## [Dataset section]
====
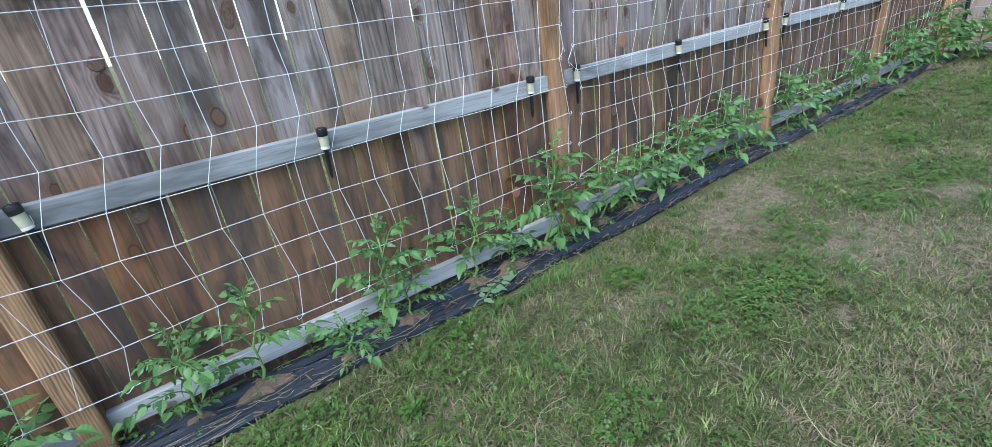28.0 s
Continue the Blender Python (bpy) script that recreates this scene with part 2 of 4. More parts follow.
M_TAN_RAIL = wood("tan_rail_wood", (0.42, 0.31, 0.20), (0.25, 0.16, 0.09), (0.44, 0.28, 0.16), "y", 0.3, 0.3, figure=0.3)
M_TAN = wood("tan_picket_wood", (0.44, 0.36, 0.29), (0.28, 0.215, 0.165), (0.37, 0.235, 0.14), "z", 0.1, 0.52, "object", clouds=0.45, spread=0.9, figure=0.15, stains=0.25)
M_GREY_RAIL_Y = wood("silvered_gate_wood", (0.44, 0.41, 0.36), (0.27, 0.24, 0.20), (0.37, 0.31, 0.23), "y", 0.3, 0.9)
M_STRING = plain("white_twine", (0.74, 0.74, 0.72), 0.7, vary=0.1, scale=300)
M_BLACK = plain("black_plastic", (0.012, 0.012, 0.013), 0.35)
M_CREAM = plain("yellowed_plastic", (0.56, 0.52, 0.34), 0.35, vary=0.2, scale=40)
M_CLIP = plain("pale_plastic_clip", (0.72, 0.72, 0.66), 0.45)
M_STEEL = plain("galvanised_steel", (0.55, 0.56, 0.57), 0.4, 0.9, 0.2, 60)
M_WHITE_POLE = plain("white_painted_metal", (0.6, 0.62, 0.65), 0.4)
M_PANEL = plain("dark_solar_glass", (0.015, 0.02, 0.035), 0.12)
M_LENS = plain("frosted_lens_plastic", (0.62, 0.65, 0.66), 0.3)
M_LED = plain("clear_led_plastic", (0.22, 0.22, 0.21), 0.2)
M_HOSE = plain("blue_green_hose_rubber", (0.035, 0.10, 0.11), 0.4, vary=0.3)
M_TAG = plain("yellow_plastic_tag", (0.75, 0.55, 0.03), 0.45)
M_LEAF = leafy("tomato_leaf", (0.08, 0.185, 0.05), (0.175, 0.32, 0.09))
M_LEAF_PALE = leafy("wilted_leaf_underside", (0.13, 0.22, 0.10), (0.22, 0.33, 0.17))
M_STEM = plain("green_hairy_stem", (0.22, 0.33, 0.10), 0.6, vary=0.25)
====
## [Problem requirements]
Leave out the pictures and restate everything else word for word.

## [Written response]
28.0 s
Continue the Blender Python (bpy) script that recreates this scene with part 2 of 4. More parts follow.
M_TAN_RAIL = wood("tan_rail_wood", (0.42, 0.31, 0.20), (0.25, 0.16, 0.09), (0.44, 0.28, 0.16), "y", 0.3, 0.3, figure=0.3)
M_TAN = wood("tan_picket_wood", (0.44, 0.36, 0.29), (0.28, 0.215, 0.165), (0.37, 0.235, 0.14), "z", 0.1, 0.52, "object", clouds=0.45, spread=0.9, figure=0.15, stains=0.25)
M_GREY_RAIL_Y = wood("silvered_gate_wood", (0.44, 0.41, 0.36), (0.27, 0.24, 0.20), (0.37, 0.31, 0.23), "y", 0.3, 0.9)
M_STRING = plain("white_twine", (0.74, 0.74, 0.72), 0.7, vary=0.1, scale=300)
M_BLACK = plain("black_plastic", (0.012, 0.012, 0.013), 0.35)
M_CREAM = plain("yellowed_plastic", (0.56, 0.52, 0.34), 0.35, vary=0.2, scale=40)
M_CLIP = plain("pale_plastic_clip", (0.72, 0.72, 0.66), 0.45)
M_STEEL = plain("galvanised_steel", (0.55, 0.56, 0.57), 0.4, 0.9, 0.2, 60)
M_WHITE_POLE = plain("white_painted_metal", (0.6, 0.62, 0.65), 0.4)
M_PANEL = plain("dark_solar_glass", (0.015, 0.02, 0.035), 0.12)
M_LENS = plain("frosted_lens_plastic", (0.62, 0.65, 0.66), 0.3)
M_LED = plain("clear_led_plastic", (0.22, 0.22, 0.21), 0.2)
M_HOSE = plain("blue_green_hose_rubber", (0.035, 0.10, 0.11), 0.4, vary=0.3)
M_TAG = plain("yellow_plastic_tag", (0.75, 0.55, 0.03), 0.45)
M_LEAF = leafy("tomato_leaf", (0.08, 0.185, 0.05), (0.175, 0.32, 0.09))
M_LEAF_PALE = leafy("wilted_leaf_underside", (0.13, 0.22, 0.10), (0.22, 0.33, 0.17))
M_STEM = plain("green_hairy_stem", (0.22, 0.33, 0.10), 0.6, vary=0.25)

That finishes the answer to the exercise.